J’utilise les accidents de l’appareil, je les exploite comme un révélateur qui aurait mal tourné. S’il y a une tâche sur un tirage, quand je travaille sur l’image, j’essaye moi-même de refaire une tâche. Il y a un rapport avec la tâche, la trace. Je passe pas mal de temps à Arles à expérimenter. »

« J’ai aussi besoin quelquefois d’utiliser une de mes images pour une nouvelle création. Et au lieu d’avoir peur de la page blanche, on utilise ses photos pour y mettre d’autres choses. Il y a toujours ce rapport à l’image. »

D’OÙ VIENT VOTRE FASCINATION POUR L’ANTIQUE ?

Venus Adonis, 1978 © Cy Twombly

« C’est un thème récurrent de mon travail, qui s’est développé avec le temps, d’abord avec mon obsession pour Cy Twombly, ce peintre américain, qui a réussi à inscrire la mémoire de l’Antique et ses références pour en faire un travail très contemporain. C’est ce qui m’intéresse : comment cette réflexion sur l’Antique peut amener un travail moderne ? J’aime bien ce questionnement. »

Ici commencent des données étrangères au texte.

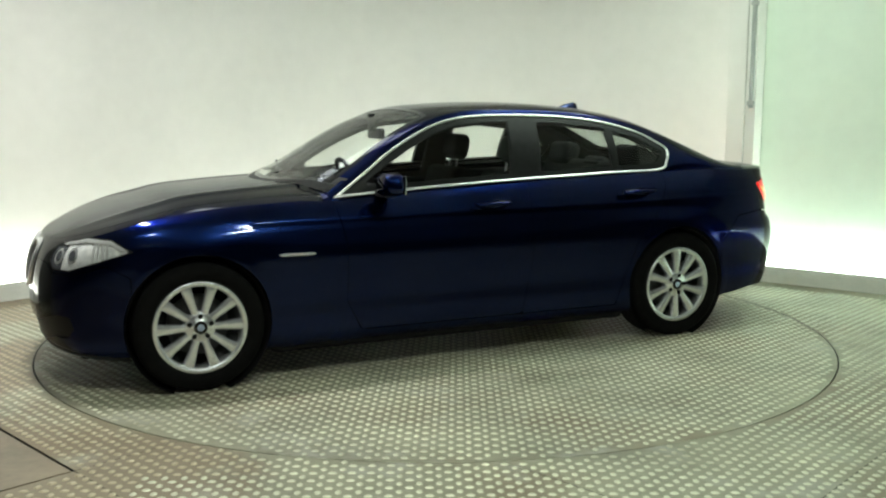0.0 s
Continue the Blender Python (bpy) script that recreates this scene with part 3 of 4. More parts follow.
def door_handle(door, x, z, sgn):
    y = .895
    bm = bmesh.new()
    pts = spline([(x - .115, -.012), (x - .10, .020), (x - .03, .034), (x + .06, .032), (x + .10, .016), (x + .112, -.012)], 5)
    ringv = []
    for px, dy in pts:
        w = .011 + .004 * math.cos((px - x) * 14)
        ringv.append([bm.verts.new((px, sgn * (y + dy + ay), z + az + (px - x) * -.03)) for ay, az in ((-.008, -w), (.007, -w * .8), (.010, -w * .35), (.003, w * .55), (-.010, w))])
    for a, b in zip(ringv, ringv[1:]):
        for k in range(5):
            bm.faces.new((a[k], a[(k + 1) % 5], b[(k + 1) % 5], b[k]))
    bmesh.ops.recalc_face_normals(bm, faces=bm.faces)
    h = part("door_handle", bm, PAINT, door)
    bm = bmesh.new()
    bmesh.ops.create_uvsphere(bm, u_segments=16, v_segments=8, radius=1, matrix=Matrix.Translation((x - .005, sgn * (y - .006), z)) @ Matrix.Diagonal((.068, .005, .026, 1)))
    part("handle_recess", bm, PAINT, h)


# roof and screens: height at the middle, and the rail along the window tops
CENTRE = curve([(1.15, .965), (.98, .995), (.80, 1.085), (.648, 1.170), (.455, 1.282), (.264, 1.372), (.076, 1.430), (-.10, 1.452), (-.35, 1.464), (-.66, 1.460), (-1.019, 1.435),
                (-1.25, 1.400), (-1.374, 1.366), (-1.55, 1.301), (-1.728, 1.224), (-1.90, 1.143), (-2.045, 1.078), (-2.15, 1.055)], 0.011)
RAIL_Z = curve([(1.15, .94), (.80, .955), (.745, .972), (.56, 1.098), (.42, 1.198), (.285, 1.277), (.115, 1.354), (-.05, 1.397), (-.22, 1.412), (-.38, 1.416), (-.72, 1.410), (-1.04, 1.379),
                (-1.29, 1.326), (-1.48, 1.262), (-1.65, 1.194), (-1.80, 1.132), (-1.95, 1.080), (-2.05, 1.058), (-2.15, 1.05)], 0.006)
RAIL_Y = curve([(1.15, .76), (.80, .755), (.56, .715), (.42, .685), (.285, .657), (.115, .625), (-.05, .603), (-.38, .590), (-.72, .590), (-1.04, .600), (-1.29, .624), (-1.48, .650), (-1.80, .692), (-2.05, .70), (-2.15, .70)])


BOOT_MID = curve([(-1.5, 1.105), (-1.95, 1.095), (-2.1, 1.083), (-2.3, 1.062), (-2.42, 1.047), (-2.47, 1.042), (-2.6, 1.035)], 0.010)


def boot_z(x, y, edge):
    """Height of the boot's top."""
    order = np.argsort(edge[:, 0])
    y1, z1 = np.interp(x, edge[order, 0], edge[order, 1]), np.interp(x, edge[order, 0], edge[order, 2])
    u = np.minimum(1, y / np.maximum(y1, 1e-6))
    zc = np.maximum(z1, BOOT_MID(x))
    return zc - (zc - z1) * (.4 * u ** 2 + .6 * u ** 5)


def side_power(x):
    """How the upper side leans in: an even slope by the windows, hollow towards the boot."""
    return 1.2 + 1.2 * min(1, max(0, (-1.42 - x) / .4))


def side_bulge(v, height):
    return .022 * math.sin(math.pi * v) * min(1, height / .3)


def window_bead(car, sgn, ye, ze):
    """A slim rounded chrome strip round the side windows."""
    loop = [np.array(p) for p in spline(DLO + [DLO[0]], 6)[:-1]]
    n = len(loop)
    mid = np.array([-.35, 1.17])
    bm = bmesh.new()
    rows = []
    for k in range(n):
        x, z = loop[k]
        yb, zb, yr, zr = ye(x), ze(x), float(RAIL_Y(x)), float(RAIL_Z(x))
        yr, zr = min(yr, yb - .01), max(zr, zb + .002)
        v = min(1.0, max(0.0, (z - zb) / (zr - zb)))
        y = yb + (yr - yb) * v ** side_power(x) + side_bulge(v, zr - zb)
        t = loop[(k + 1) % n] - loop[k - 1]
        nx, nz = t[1], -t[0]
        ln = math.hypot(nx, nz)
        nx, nz = nx / ln, nz / ln
        if (x - mid[0]) * nx + (z - mid[1]) * nz > 0:
            nx, nz = -nx, -nz
        lean = (yr - yb) / (zr - zb)
        row = []
        for a in range(8):
            c, q = math.cos(a * math.pi / 4), math.sin(a * math.pi / 4)
            along_in = .0065 + .0072 * c
            row.append(bm.verts.new((x + nx * along_in, sgn * (y + nz * along_in * lean + .004 + .007 * q), z + nz * along_in)))
        rows.append(row)
    for k in range(n):
        p, q = rows[k], rows[(k + 1) % n]
        for a in range(8):
            bm.faces.new((p[a], p[(a + 1) % 8], q[(a + 1) % 8], q[a]))
    bmesh.ops.recalc_face_normals(bm, faces=bm.faces)
    part("window_chrome", bm, CHROME, car, "bright chrome window surround")


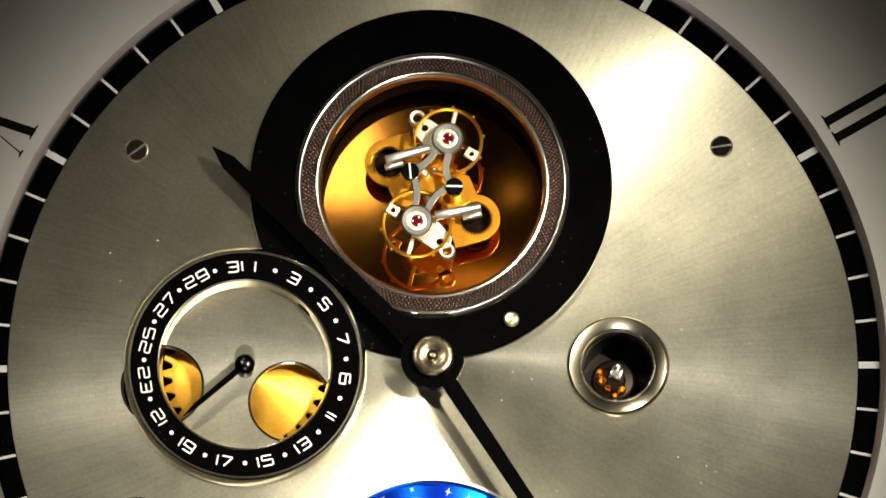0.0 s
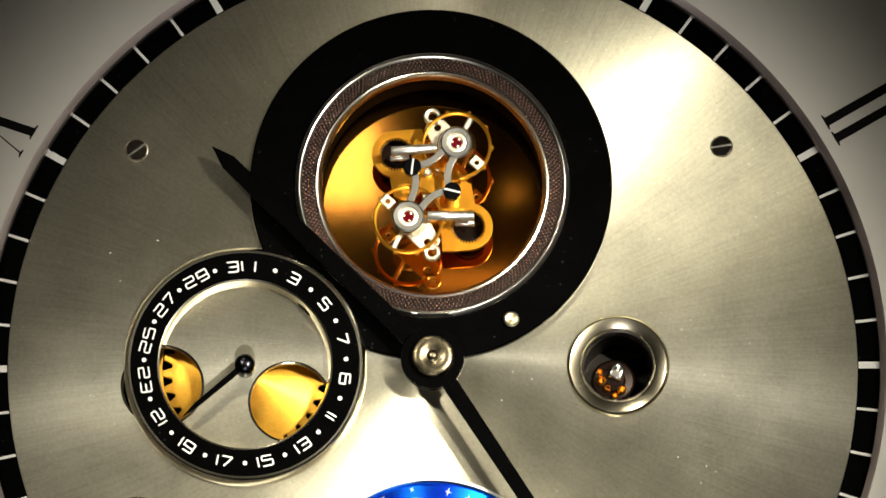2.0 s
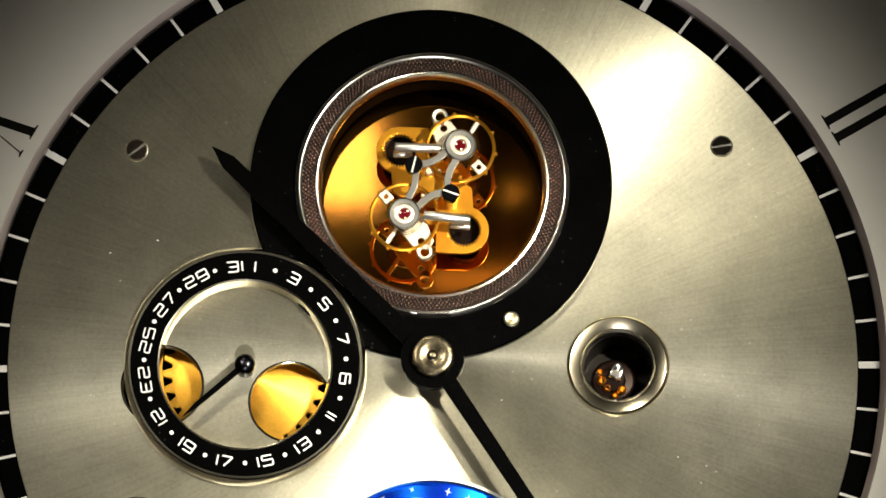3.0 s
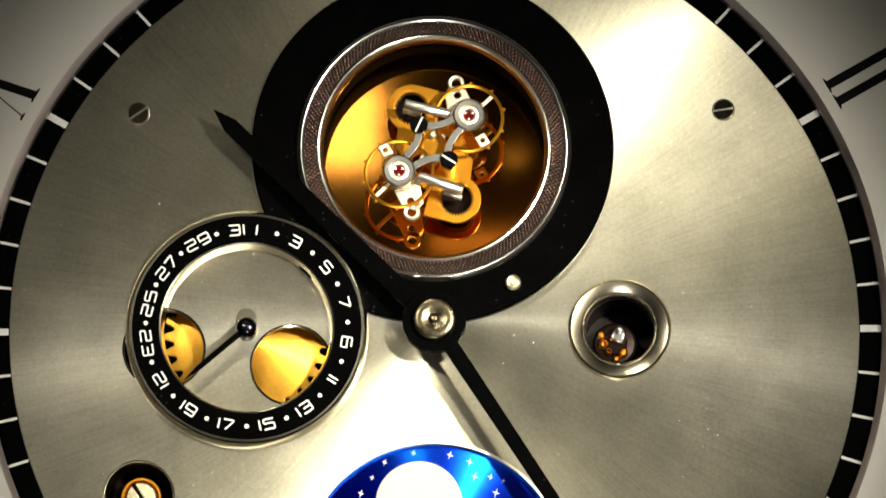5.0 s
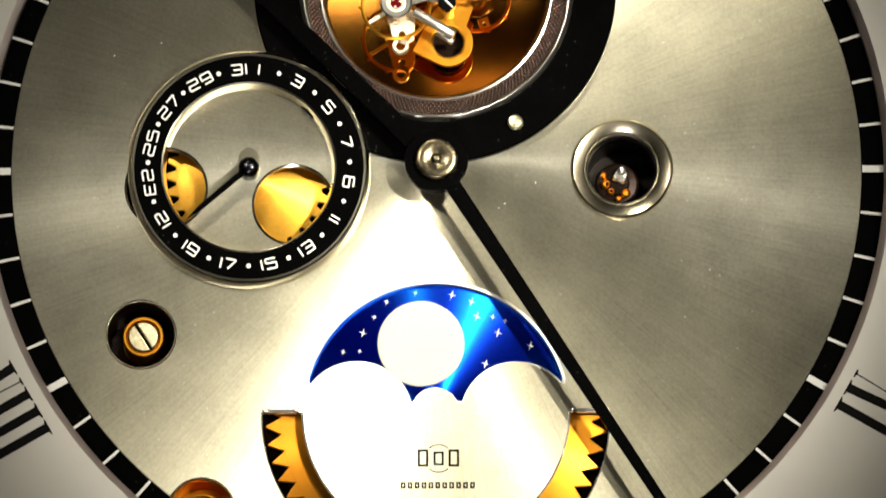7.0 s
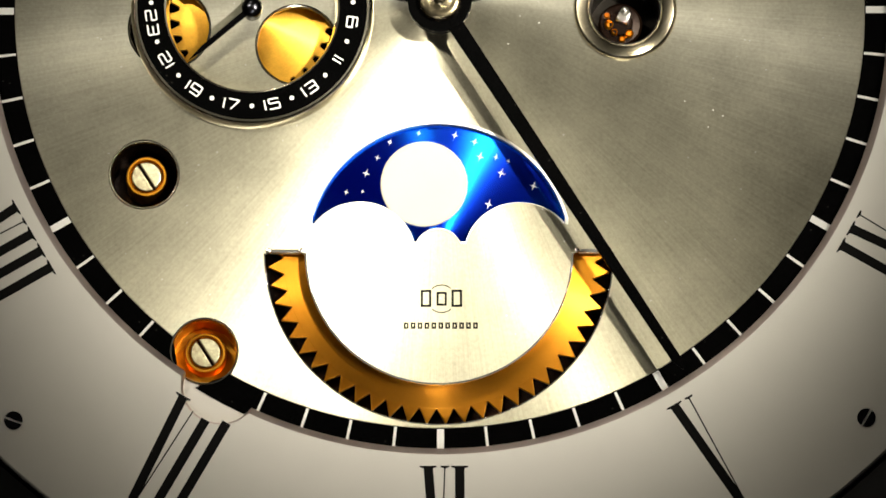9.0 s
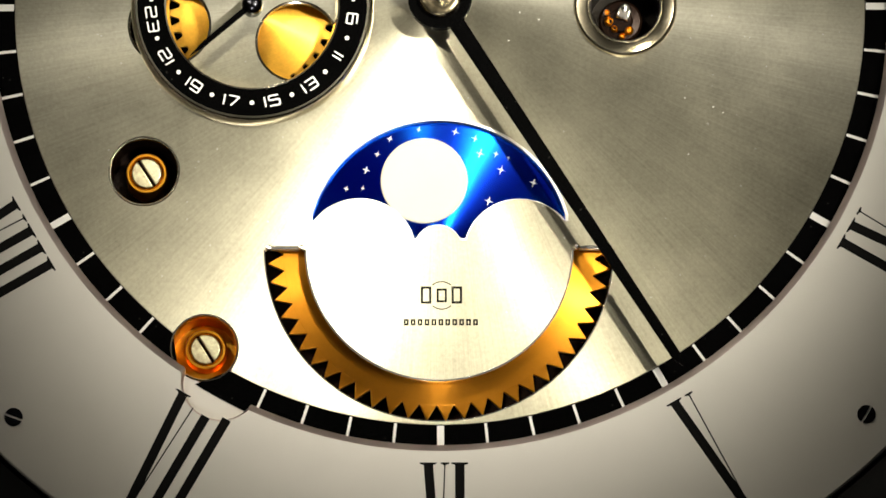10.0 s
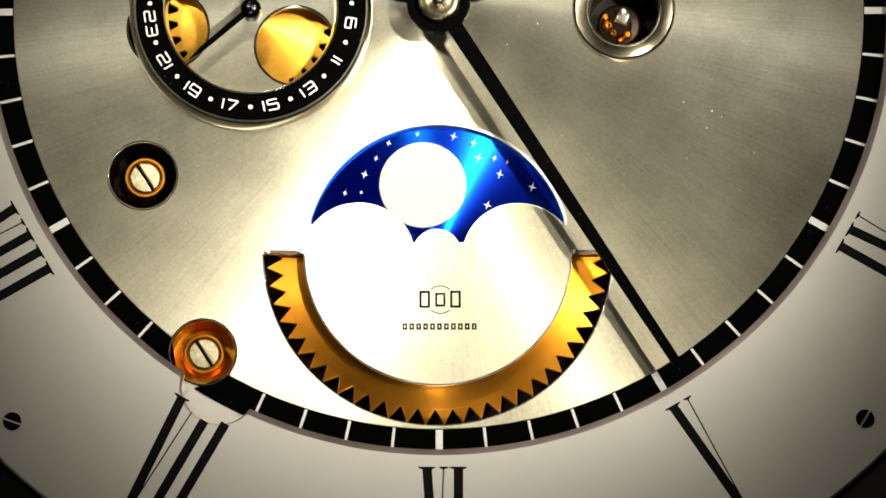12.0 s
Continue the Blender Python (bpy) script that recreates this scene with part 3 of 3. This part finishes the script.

Cy Twombly © François Halard

« J’ESSAYE DE RÉFLÉCHIR SUR LES ÉCRITURES, LE RAPPORT AVEC LES DIEUX, LA MYTHOLOGIE. »

Cy Twombly © Horst P.

Vos influences méditerranéennes ?

 

« J’y suis allé pour la première fois très tard, ça a été une découverte à la fois du paysage, de toutes ses références. Puis, j’ai beaucoup voyagé autour de la Méditerranée. Aujourd’hui, j’ai choisi des lieux de vie qui s’en rapprochent entre la Grèce et Arles. Un en hommage à la civilisation grecque et l’autre à celle romaine .

Là-bas, il y a ce rapport à l’architecture, à la ruine. Une chose qui compte beaucoup pour moi c’est le rapport à la mémoire, ce n’est pas un rapport nostalgique mais un rapport de référence. Quand je vais dans ces lieux, je cherche des traces. J’essaye d’être comme les sourciers, ces chercheurs d’eau avec une baguette. »

Vos derniers sujets pour vos photographies ?

 

« À New York, je présente une série de douze images de fleurs agrandies, qui ont aussi un rapport avec le passé, avec l’idée que ça va se défaire. J’ai envie de m’attaquer aux sujets de la peinture : la fleur, la nature morte… »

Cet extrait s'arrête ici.